### Task to carry out
Report, as a bare number, how many lines hold "script".

### Exercise input
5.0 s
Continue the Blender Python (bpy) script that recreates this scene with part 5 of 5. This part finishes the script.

---

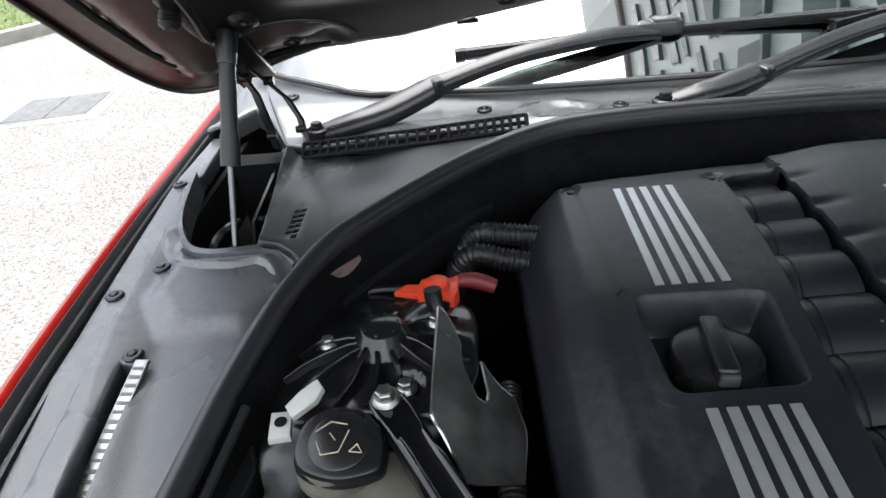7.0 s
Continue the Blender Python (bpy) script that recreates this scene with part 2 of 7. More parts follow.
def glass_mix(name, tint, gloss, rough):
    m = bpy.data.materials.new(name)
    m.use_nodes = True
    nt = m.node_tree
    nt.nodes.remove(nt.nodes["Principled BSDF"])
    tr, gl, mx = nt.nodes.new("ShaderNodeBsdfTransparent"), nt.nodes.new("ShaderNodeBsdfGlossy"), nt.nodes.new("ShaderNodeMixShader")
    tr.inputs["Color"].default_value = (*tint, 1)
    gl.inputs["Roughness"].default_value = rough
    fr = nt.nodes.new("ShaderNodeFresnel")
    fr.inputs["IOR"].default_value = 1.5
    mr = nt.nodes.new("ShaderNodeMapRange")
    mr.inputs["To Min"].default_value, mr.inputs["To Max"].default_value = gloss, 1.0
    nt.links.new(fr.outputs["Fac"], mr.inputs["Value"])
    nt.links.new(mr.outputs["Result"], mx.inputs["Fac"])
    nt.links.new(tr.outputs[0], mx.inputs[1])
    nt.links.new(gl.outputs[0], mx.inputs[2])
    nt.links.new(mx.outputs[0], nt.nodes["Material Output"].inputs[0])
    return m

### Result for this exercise
2